A sublimate not infrequently found in feathery crystalline deposits on lava at Vesuvius, and formerly called “Vesuvian salt,” is a potassium and sodium sulphate, (K⋅Na)₂SO₄, known as aphthitalite (from Gr. ἄφθῐτος, imperishable, and ἅλς, salt). A sulphate with the composition PbSO₄⋅(K⋅Na)₂SO₄, found in the fumaroles at Vesuvius after the eruption of 1906, was named by A. Lacroix palmierite, after L. Palmieri, who was formerly director of the observatory on Vesuvius. Various sulphates are formed on lavas by the sulphurous acid of the vapours. Ferric oxide, Fe₂O₃, which occurs in beautiful metallic scales as specular iron-ore, or as an amorphous reddish incrustation on the lava, is probably formed in most cases by the interaction of vapour of ferric chloride and steam at a high temperature. Less frequently, magnetite, Fe₃O₄, and magnesioferrite, MgFe₂O₄, are found in octahedral crystals on lava. An iron nitride (Fe₅N₂) was detected thinly in crusting a lava erupted at Etna in 1874, and was named by O. Silvestri, who examined it, siderazote.

Boric acid, H₃BO₃, occurs in the crater of Vulcano so abundantly that it was at one time collected commercially. It has also led to the foundation of an industry in Tuscany, where it is obtained from the soffioni (q.v.) of the Maremma. From Sasso in Tuscany it has received the name of sassolin or sassolite. Realgar, or arsenic sulphide, As₂S₂, occurs in certain volcanic exhalations and is deposited as an orange-red incrustation, often associated with sulphur, as at the Solfatara, where orpiment, As₂S₃, has also been found.

Of all volcanic products, sulphur (q.v.) is in some respects the most important. It may occur in large quantity lining the walls of the crater, as at Popocatepetl in Mexico, where it was formerly worked by the Indian “volcaneros,” or on the other hand it may be a rare product, as at Vesuvius. Sulphur appears generally to owe its origin in volcanic areas to the interaction of sulphur dioxide and sulphuretted hydrogen, or to the action of water on the latter. A volcanic vent where sulphur is deposited is truly a solfatara (solfo terra) or a soufrière, but all volcanoes which have passed into that stage in which they emit merely heated vapours now pass under this name (see Solfatara). The famous Solfatara, an old crater in the Phlegraean Fields, exhales sulphurous vapours, especially at the Bocca Grande, from which sulphur is deposited. In the orange-coloured sulphur of the Solfatara, realgar may be present to the extent of as much as 18%. A brown seleniferous sulphur occurring at Vulcano, one of the Lipari Islands, was termed by W. Haidinger volcanite, but it should be noted that Professor W. H. Hobbs has applied this name to an anorthoclase-augite rock ejected as bombs at Vulcano. Sulphur containing selenium is known as a volcanic product in Hawaii, whilst in Japan not only selenium but tellurium occurs in certain kinds of sulphur.
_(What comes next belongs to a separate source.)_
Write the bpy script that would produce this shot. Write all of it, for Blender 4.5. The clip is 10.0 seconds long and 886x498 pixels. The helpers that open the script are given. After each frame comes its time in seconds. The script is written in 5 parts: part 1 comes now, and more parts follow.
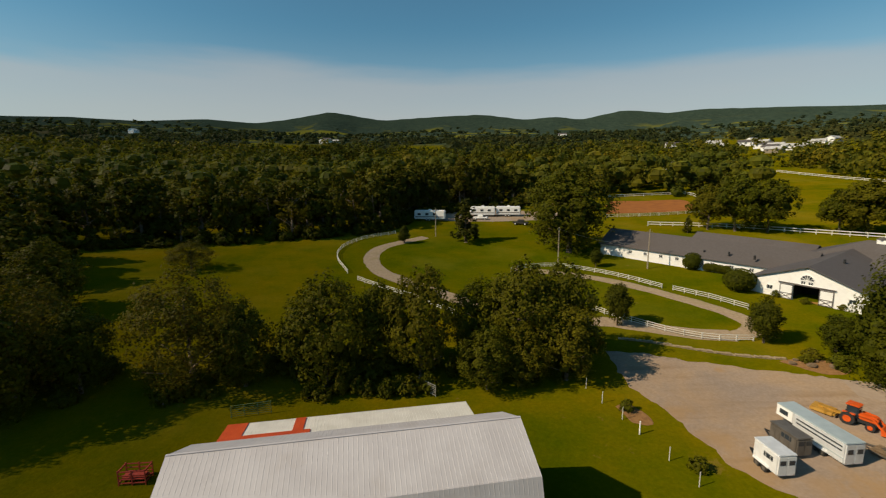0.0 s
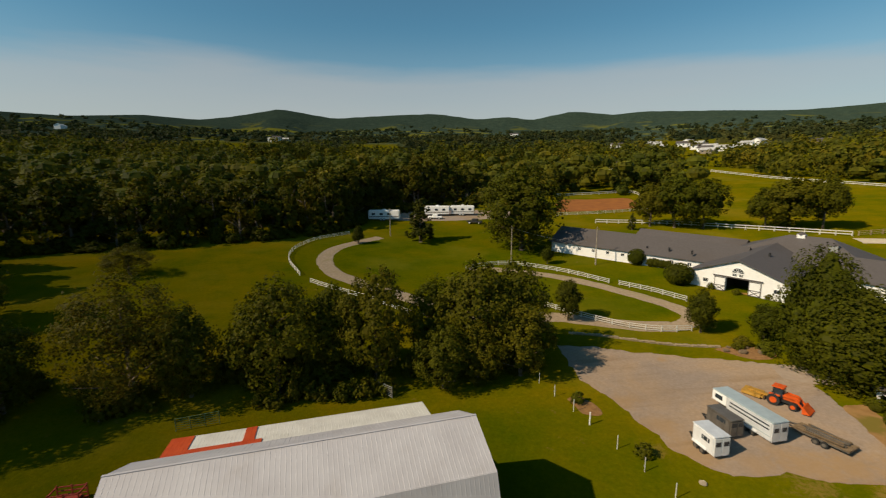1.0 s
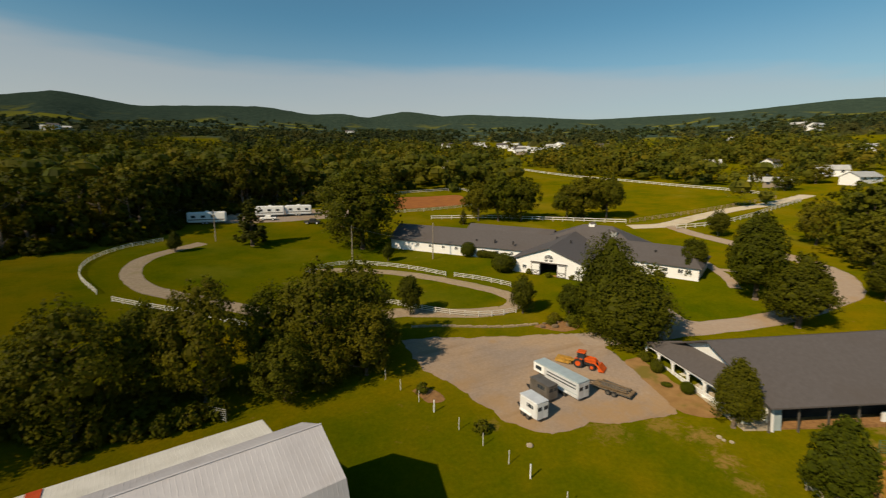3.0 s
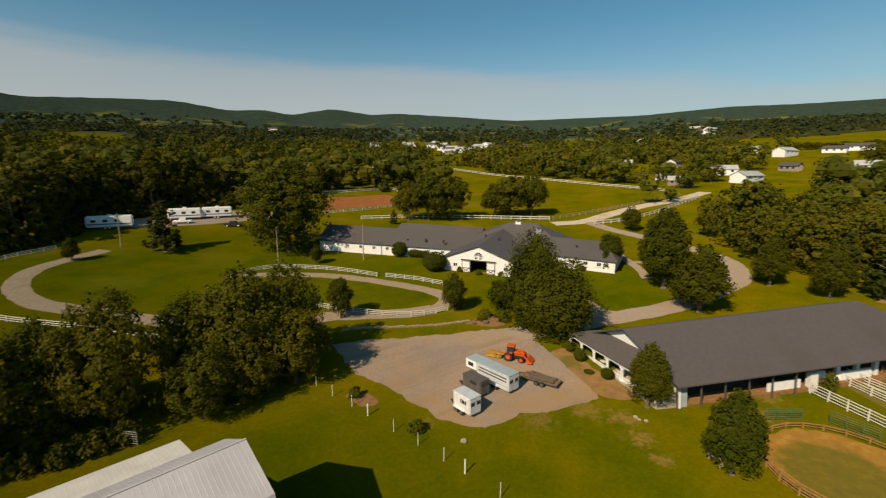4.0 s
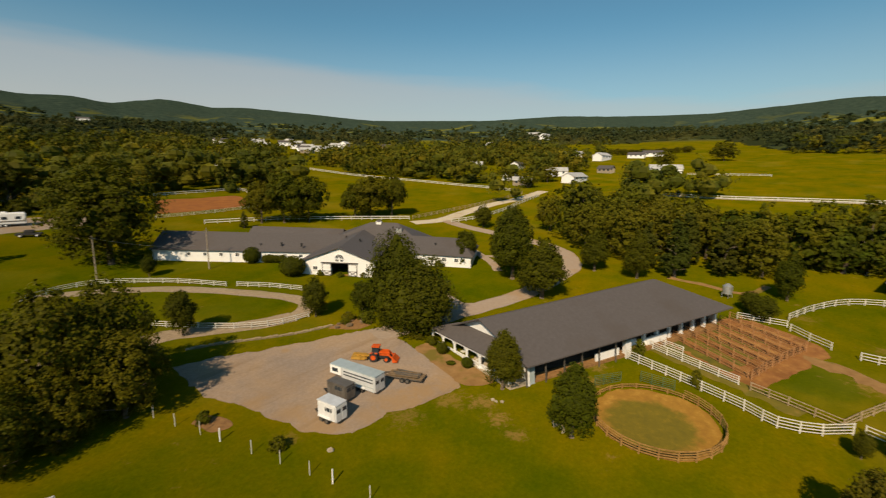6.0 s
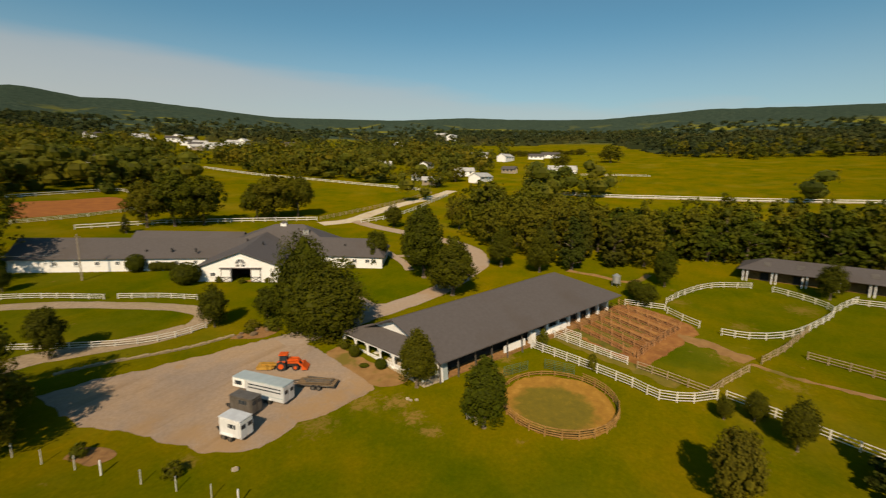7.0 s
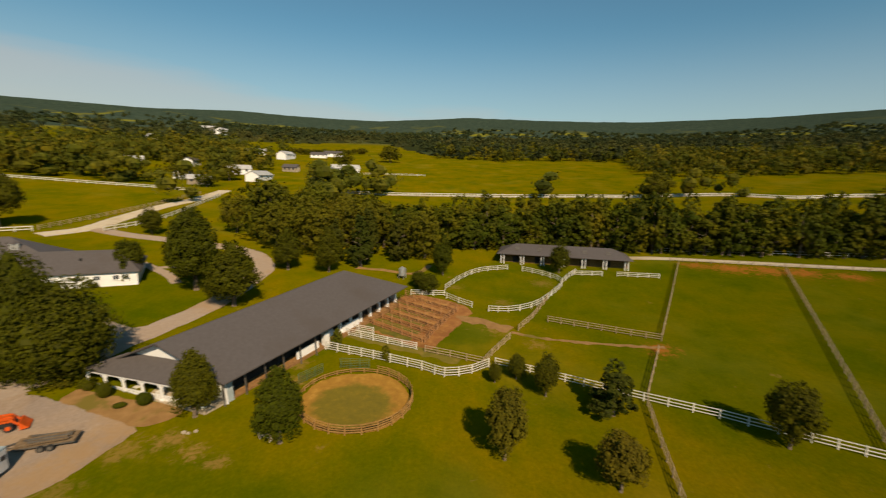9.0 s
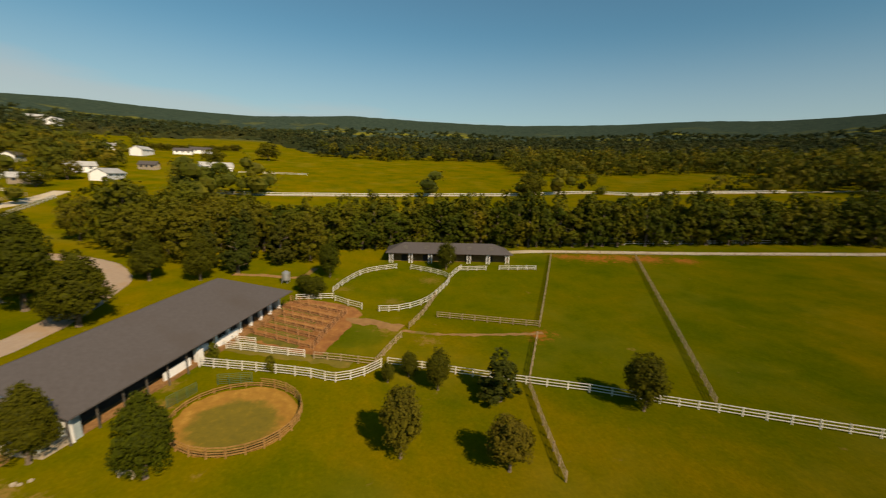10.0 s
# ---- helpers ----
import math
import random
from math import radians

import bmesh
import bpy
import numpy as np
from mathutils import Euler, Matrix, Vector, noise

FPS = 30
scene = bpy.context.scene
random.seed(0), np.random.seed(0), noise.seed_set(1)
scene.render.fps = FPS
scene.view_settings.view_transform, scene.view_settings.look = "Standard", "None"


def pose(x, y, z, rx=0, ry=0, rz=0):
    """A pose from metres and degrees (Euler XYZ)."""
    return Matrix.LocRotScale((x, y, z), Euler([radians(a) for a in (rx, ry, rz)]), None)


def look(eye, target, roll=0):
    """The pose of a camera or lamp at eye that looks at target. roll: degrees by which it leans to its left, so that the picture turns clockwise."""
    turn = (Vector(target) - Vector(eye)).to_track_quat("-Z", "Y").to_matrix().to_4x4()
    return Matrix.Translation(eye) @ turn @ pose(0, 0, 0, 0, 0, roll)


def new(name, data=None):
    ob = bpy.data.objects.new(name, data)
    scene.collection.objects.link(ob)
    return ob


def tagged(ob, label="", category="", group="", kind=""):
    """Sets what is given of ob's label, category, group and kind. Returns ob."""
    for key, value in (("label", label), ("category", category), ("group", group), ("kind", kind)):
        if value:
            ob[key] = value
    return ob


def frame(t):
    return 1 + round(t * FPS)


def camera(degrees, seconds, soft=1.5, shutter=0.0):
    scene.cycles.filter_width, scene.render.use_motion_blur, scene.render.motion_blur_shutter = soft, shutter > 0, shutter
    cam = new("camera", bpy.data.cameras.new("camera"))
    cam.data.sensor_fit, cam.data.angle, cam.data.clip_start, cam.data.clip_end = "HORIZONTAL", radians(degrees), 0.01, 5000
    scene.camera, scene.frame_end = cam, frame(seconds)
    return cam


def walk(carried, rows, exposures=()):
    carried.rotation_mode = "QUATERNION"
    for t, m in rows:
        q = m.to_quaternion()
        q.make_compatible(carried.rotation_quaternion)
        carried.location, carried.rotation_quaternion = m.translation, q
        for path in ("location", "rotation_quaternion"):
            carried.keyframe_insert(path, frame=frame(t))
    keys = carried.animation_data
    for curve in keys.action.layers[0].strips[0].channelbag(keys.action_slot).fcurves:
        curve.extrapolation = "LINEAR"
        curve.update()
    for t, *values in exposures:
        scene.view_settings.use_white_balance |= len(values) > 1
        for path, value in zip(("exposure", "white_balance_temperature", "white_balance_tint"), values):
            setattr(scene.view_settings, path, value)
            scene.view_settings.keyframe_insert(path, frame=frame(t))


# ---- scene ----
cam = camera(89.63, 10.0, soft=1.2, shutter=0.5)
# seconds, x, y, z, yaw, pitch, roll
ROWS = [
    (0, -0.00, -0.00, 30.00, -0.04, -9.47, 0.26),
    (0.5, 0.09, -0.02, 30.08, -2.77, -9.48, 0.47),
    (1, 0.17, -0.03, 30.16, -5.81, -9.61, 0.24),
    (1.5, 0.26, -0.04, 30.23, -9.85, -9.66, 0.31),
    (2, 0.36, -0.06, 30.31, -15.05, -9.73, 0.30),
    (2.5, 0.47, -0.07, 30.37, -20.56, -9.86, 0.12),
    (3, 0.57, -0.08, 30.43, -26.10, -9.94, -0.07),
    (4.5, 0.94, -0.14, 30.53, -38.92, -10.03, -0.14),
    (5, 1.04, -0.17, 30.54, -43.15, -10.00, -0.33),
    (5.5, 1.14, -0.22, 30.55, -47.62, -9.96, -0.46),
    (7, 1.33, -0.43, 30.53, -63.98, -9.80, -0.86),
    (7.5, 1.41, -0.48, 30.51, -70.45, -9.71, -1.06),
    (8, 1.49, -0.54, 30.49, -77.28, -9.62, -1.15),
    (8.5, 1.58, -0.59, 30.48, -83.75, -9.52, -1.30),
    (9, 1.67, -0.64, 30.46, -90.82, -9.40, -1.40),
    (9.5, 1.76, -0.69, 30.44, -97.94, -9.25, -1.50),
    (10, 1.85, -0.74, 30.42, -105.23, -9.11, -1.58),
]
walk(cam, [(t, pose(x, y, z, 90 + pitch, roll, yaw)) for t, x, y, z, yaw, pitch, roll in ROWS], exposures=[(0, -0.15, 7250, 11.5), (5, -0.14, 7500, 13), (10, -0.10, 7900, 15)])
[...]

At the Solfatara, near Pozzuoli, the hot sulphurous vapours attack the trachytic rocks from which they issue, giving rise to such products as alum, kaolin and gypsum. To some of these products, including alunogen and mendozite (soda-alum), the name solfatarite was given by C. W. Sheppard in 1835. By prolonged action of the acid vapours on lava, the bases of the silicates may be removed, leaving the silica as a soft white chalk-like substance. The occurrence of kaolin and other white earthy alteration-products led to the hills around the Solfatara being known to the Romans as the Colli leucogei.